• _What needs to be done_: Repeat the lines below exactly as they appear, but leave out the images.

• _Raw data_:
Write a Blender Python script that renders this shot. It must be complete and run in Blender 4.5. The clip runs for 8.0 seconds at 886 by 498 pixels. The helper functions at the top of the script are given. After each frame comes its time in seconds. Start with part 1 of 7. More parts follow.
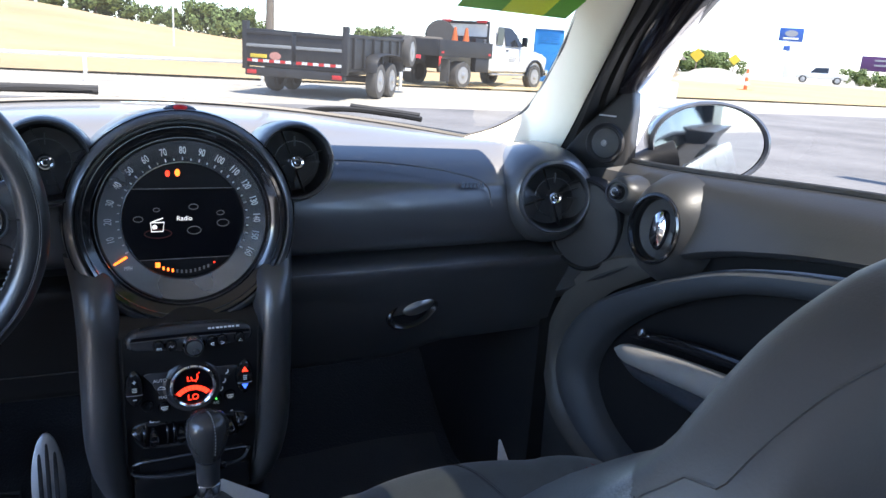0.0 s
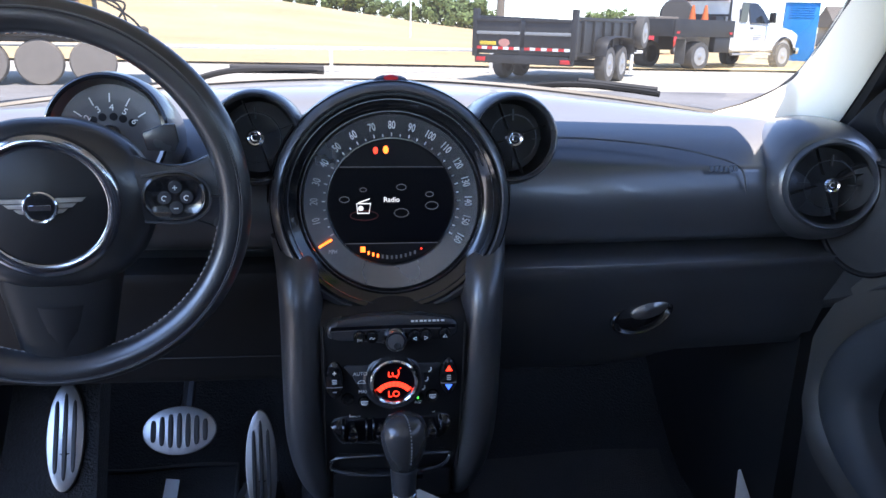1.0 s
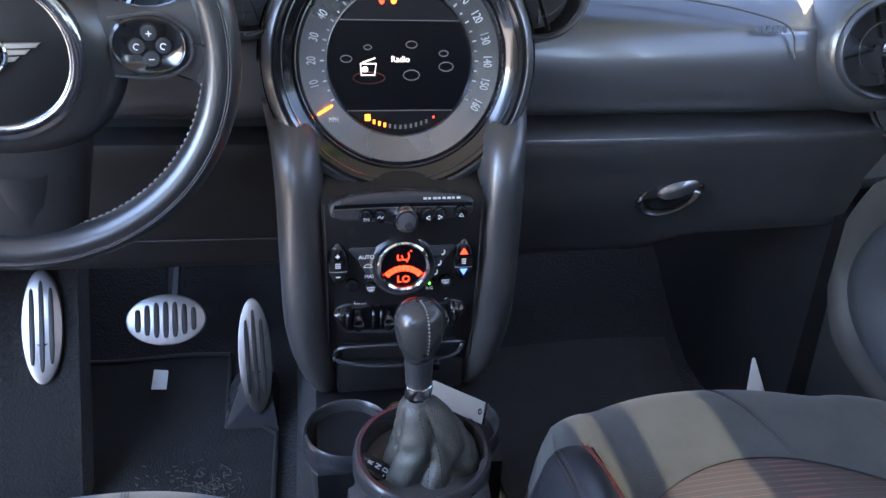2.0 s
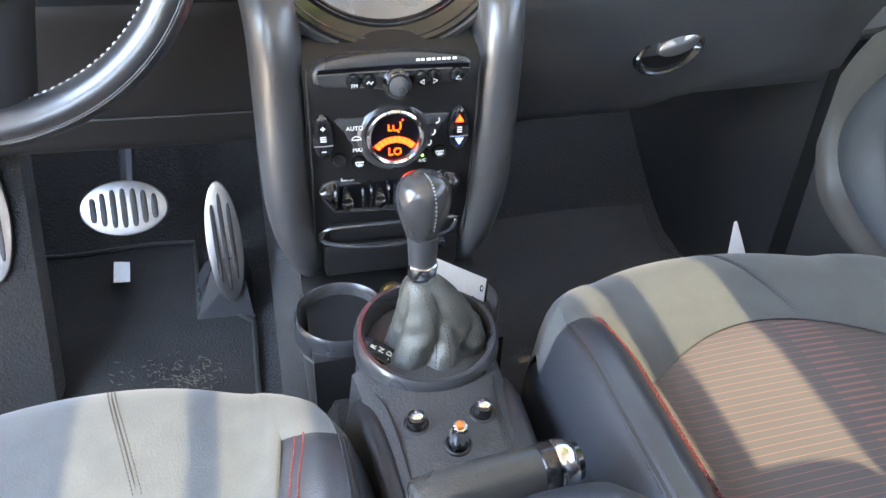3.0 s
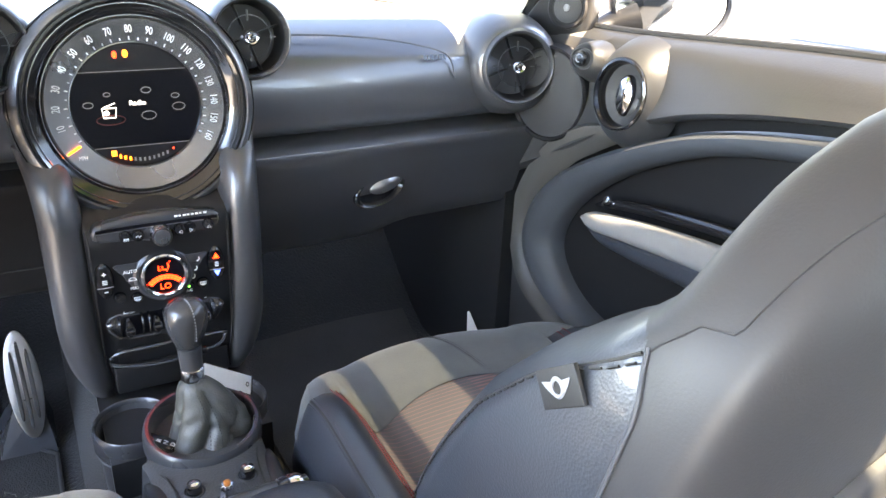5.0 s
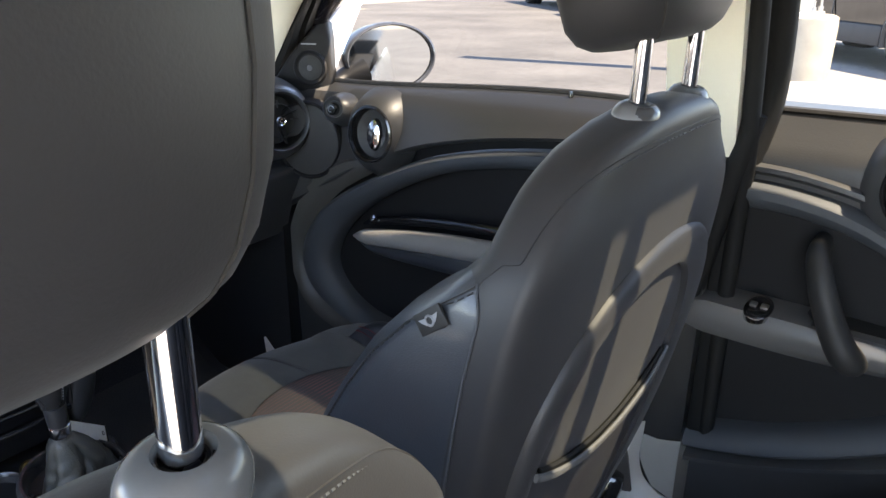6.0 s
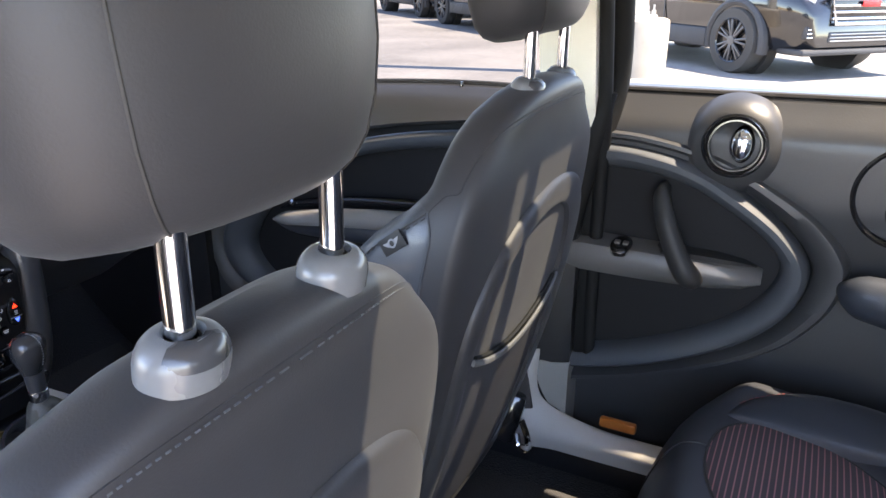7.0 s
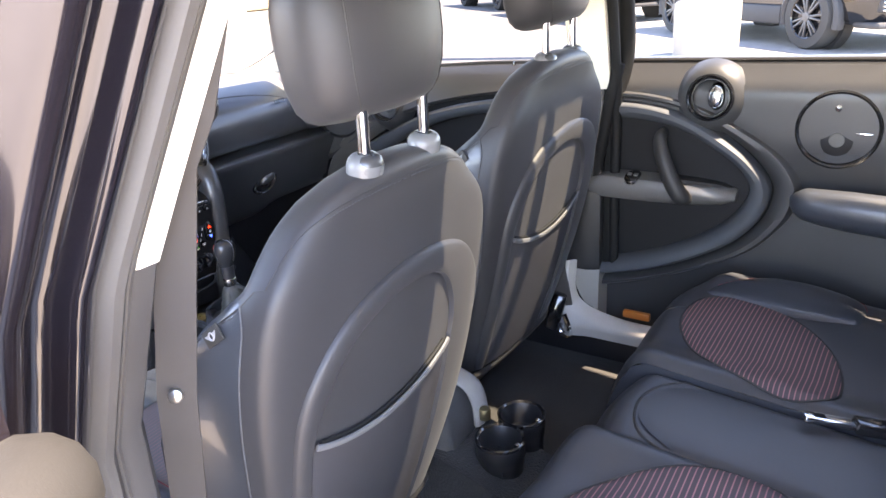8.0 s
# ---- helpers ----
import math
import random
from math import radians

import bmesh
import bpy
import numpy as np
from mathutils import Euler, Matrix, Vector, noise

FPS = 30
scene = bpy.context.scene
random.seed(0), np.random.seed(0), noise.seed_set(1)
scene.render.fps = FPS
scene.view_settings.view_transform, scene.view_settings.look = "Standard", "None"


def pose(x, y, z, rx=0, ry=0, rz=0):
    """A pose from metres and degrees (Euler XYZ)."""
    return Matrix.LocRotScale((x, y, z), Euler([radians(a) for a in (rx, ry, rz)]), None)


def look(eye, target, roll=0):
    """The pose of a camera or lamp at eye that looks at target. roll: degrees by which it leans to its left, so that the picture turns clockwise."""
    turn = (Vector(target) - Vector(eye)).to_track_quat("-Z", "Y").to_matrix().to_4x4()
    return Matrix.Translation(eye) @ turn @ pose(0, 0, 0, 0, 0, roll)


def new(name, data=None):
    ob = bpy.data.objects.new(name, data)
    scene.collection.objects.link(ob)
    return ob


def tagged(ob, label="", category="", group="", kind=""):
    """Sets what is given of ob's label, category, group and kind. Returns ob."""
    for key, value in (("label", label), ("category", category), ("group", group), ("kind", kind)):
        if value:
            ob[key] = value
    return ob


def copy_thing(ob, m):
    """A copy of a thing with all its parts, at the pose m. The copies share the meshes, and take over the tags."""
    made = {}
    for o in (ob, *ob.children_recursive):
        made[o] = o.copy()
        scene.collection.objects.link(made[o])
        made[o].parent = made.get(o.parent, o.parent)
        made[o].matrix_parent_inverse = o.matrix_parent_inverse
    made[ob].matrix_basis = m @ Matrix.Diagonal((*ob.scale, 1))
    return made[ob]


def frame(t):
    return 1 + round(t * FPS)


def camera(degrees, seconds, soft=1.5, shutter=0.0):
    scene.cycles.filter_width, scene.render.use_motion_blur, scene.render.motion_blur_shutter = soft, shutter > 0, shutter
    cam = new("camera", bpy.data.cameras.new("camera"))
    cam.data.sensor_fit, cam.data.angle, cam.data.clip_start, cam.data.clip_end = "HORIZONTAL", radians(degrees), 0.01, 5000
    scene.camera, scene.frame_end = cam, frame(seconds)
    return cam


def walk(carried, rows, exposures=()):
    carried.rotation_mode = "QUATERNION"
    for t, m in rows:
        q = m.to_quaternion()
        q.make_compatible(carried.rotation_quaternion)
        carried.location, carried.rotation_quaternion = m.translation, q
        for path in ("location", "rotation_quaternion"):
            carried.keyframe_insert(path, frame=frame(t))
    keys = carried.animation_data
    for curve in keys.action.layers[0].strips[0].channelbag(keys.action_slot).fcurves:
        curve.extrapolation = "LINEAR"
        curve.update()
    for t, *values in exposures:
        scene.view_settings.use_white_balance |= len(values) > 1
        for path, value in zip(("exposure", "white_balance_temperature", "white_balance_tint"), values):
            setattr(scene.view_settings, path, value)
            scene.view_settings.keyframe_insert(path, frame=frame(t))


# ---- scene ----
cam = camera(61.4, 8.0)
EXPOSURES = [(0, 4.2, 6900, 13), (1.6, 4.4, 6600, 19), (2.0, 5.4, 7700, 17), (2.3, 5.8, 8500, 14), (3.5, 7.0, 10500, 12), (4.2, 6.9, 10500, 14), (5.4, 5.45, 9200, 15), (6.0, 4.2, 8800, 15), (6.6, 4.0, 8400, 17), (7.2, 4.75, 8300, 20), (8, 5.1, 8700, 22)]
PATH = [
    (0, (-0.108, -0.049, 1.248), (0.731, 1.691, 0.729), 3.9),
    (0.5, (-0.083, 0.038, 1.231), (0.385, 1.904, 0.682), 2.2),
    (1, (-0.066, 0.081, 1.214), (0.211, 1.975, 0.636), 1.4),
    (1.5, (-0.066, 0.114, 1.194), (0.194, 1.977, 0.512), 1.5),
    (2, (-0.092, 0.171, 1.159), (0.231, 1.956, 0.317), 2.2),
    (3.3, (-0.141, 0.234, 1.121), (0.331, 1.808, -0.019), 2.7),
    (3.5, (-0.136, 0.213, 1.135), (0.353, 1.8, 0.021), 2.7),
    (4, (-0.11, 0.152, 1.179), (0.457, 1.763, 0.137), 1.9),
    (4.2, (-0.098, 0.113, 1.205), (0.495, 1.743, 0.21), 1.5),
    (5.3, (-0.168, -0.061, 1.253), (0.964, 1.409, 0.505), 3.2),
    (5.5, (-0.208, -0.073, 1.275), (1.074, 1.289, 0.567), 3.1),
    (5.7, (-0.269, -0.101, 1.306), (1.133, 1.150, 0.621), 2.2),
    (6, (-0.369, -0.152, 1.319), (1.112, 0.979, 0.592), 0.5),
    (6.5, (-0.511, -0.202, 1.338), (1.062, 0.788, 0.601), 0.0),
    (7, (-0.608, -0.209, 1.326), (1.063, 0.634, 0.62), 0.4),
    (7.5, (-0.831, -0.307, 1.343), (0.825, 0.575, 0.649), -1.2),
    (8, (-1.051, -0.507, 1.369), (0.501, 0.531, 0.654), -3.2),
]
walk(cam, [(t, look(eye, target, roll)) for t, eye, target, roll in PATH], EXPOSURES)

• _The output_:
Write a Blender Python script that renders this shot. It must be complete and run in Blender 4.5. The clip runs for 8.0 seconds at 886 by 498 pixels. The helper functions at the top of the script are given. After each frame comes its time in seconds. Start with part 1 of 7. More parts follow.
0.0 s
1.0 s
2.0 s
3.0 s
5.0 s
6.0 s
7.0 s
8.0 s
# ---- helpers ----
import math
import random
from math import radians

import bmesh
import bpy
import numpy as np
from mathutils import Euler, Matrix, Vector, noise

FPS = 30
scene = bpy.context.scene
random.seed(0), np.random.seed(0), noise.seed_set(1)
scene.render.fps = FPS
scene.view_settings.view_transform, scene.view_settings.look = "Standard", "None"


def pose(x, y, z, rx=0, ry=0, rz=0):
    """A pose from metres and degrees (Euler XYZ)."""
    return Matrix.LocRotScale((x, y, z), Euler([radians(a) for a in (rx, ry, rz)]), None)


def look(eye, target, roll=0):
    """The pose of a camera or lamp at eye that looks at target. roll: degrees by which it leans to its left, so that the picture turns clockwise."""
    turn = (Vector(target) - Vector(eye)).to_track_quat("-Z", "Y").to_matrix().to_4x4()
    return Matrix.Translation(eye) @ turn @ pose(0, 0, 0, 0, 0, roll)


def new(name, data=None):
    ob = bpy.data.objects.new(name, data)
    scene.collection.objects.link(ob)
    return ob


def tagged(ob, label="", category="", group="", kind=""):
    """Sets what is given of ob's label, category, group and kind. Returns ob."""
    for key, value in (("label", label), ("category", category), ("group", group), ("kind", kind)):
        if value:
            ob[key] = value
    return ob


def copy_thing(ob, m):
    """A copy of a thing with all its parts, at the pose m. The copies share the meshes, and take over the tags."""
    made = {}
    for o in (ob, *ob.children_recursive):
        made[o] = o.copy()
        scene.collection.objects.link(made[o])
        made[o].parent = made.get(o.parent, o.parent)
        made[o].matrix_parent_inverse = o.matrix_parent_inverse
    made[ob].matrix_basis = m @ Matrix.Diagonal((*ob.scale, 1))
    return made[ob]


def frame(t):
    return 1 + round(t * FPS)


def camera(degrees, seconds, soft=1.5, shutter=0.0):
    scene.cycles.filter_width, scene.render.use_motion_blur, scene.render.motion_blur_shutter = soft, shutter > 0, shutter
    cam = new("camera", bpy.data.cameras.new("camera"))
    cam.data.sensor_fit, cam.data.angle, cam.data.clip_start, cam.data.clip_end = "HORIZONTAL", radians(degrees), 0.01, 5000
    scene.camera, scene.frame_end = cam, frame(seconds)
    return cam


def walk(carried, rows, exposures=()):
    carried.rotation_mode = "QUATERNION"
    for t, m in rows:
        q = m.to_quaternion()
        q.make_compatible(carried.rotation_quaternion)
        carried.location, carried.rotation_quaternion = m.translation, q
        for path in ("location", "rotation_quaternion"):
            carried.keyframe_insert(path, frame=frame(t))
    keys = carried.animation_data
    for curve in keys.action.layers[0].strips[0].channelbag(keys.action_slot).fcurves:
        curve.extrapolation = "LINEAR"
        curve.update()
    for t, *values in exposures:
        scene.view_settings.use_white_balance |= len(values) > 1
        for path, value in zip(("exposure", "white_balance_temperature", "white_balance_tint"), values):
            setattr(scene.view_settings, path, value)
            scene.view_settings.keyframe_insert(path, frame=frame(t))


# ---- scene ----
cam = camera(61.4, 8.0)
EXPOSURES = [(0, 4.2, 6900, 13), (1.6, 4.4, 6600, 19), (2.0, 5.4, 7700, 17), (2.3, 5.8, 8500, 14), (3.5, 7.0, 10500, 12), (4.2, 6.9, 10500, 14), (5.4, 5.45, 9200, 15), (6.0, 4.2, 8800, 15), (6.6, 4.0, 8400, 17), (7.2, 4.75, 8300, 20), (8, 5.1, 8700, 22)]
PATH = [
    (0, (-0.108, -0.049, 1.248), (0.731, 1.691, 0.729), 3.9),
    (0.5, (-0.083, 0.038, 1.231), (0.385, 1.904, 0.682), 2.2),
    (1, (-0.066, 0.081, 1.214), (0.211, 1.975, 0.636), 1.4),
    (1.5, (-0.066, 0.114, 1.194), (0.194, 1.977, 0.512), 1.5),
    (2, (-0.092, 0.171, 1.159), (0.231, 1.956, 0.317), 2.2),
    (3.3, (-0.141, 0.234, 1.121), (0.331, 1.808, -0.019), 2.7),
    (3.5, (-0.136, 0.213, 1.135), (0.353, 1.8, 0.021), 2.7),
    (4, (-0.11, 0.152, 1.179), (0.457, 1.763, 0.137), 1.9),
    (4.2, (-0.098, 0.113, 1.205), (0.495, 1.743, 0.21), 1.5),
    (5.3, (-0.168, -0.061, 1.253), (0.964, 1.409, 0.505), 3.2),
    (5.5, (-0.208, -0.073, 1.275), (1.074, 1.289, 0.567), 3.1),
    (5.7, (-0.269, -0.101, 1.306), (1.133, 1.150, 0.621), 2.2),
    (6, (-0.369, -0.152, 1.319), (1.112, 0.979, 0.592), 0.5),
    (6.5, (-0.511, -0.202, 1.338), (1.062, 0.788, 0.601), 0.0),
    (7, (-0.608, -0.209, 1.326), (1.063, 0.634, 0.62), 0.4),
    (7.5, (-0.831, -0.307, 1.343), (0.825, 0.575, 0.649), -1.2),
    (8, (-1.051, -0.507, 1.369), (0.501, 0.531, 0.654), -3.2),
]
walk(cam, [(t, look(eye, target, roll)) for t, eye, target, roll in PATH], EXPOSURES)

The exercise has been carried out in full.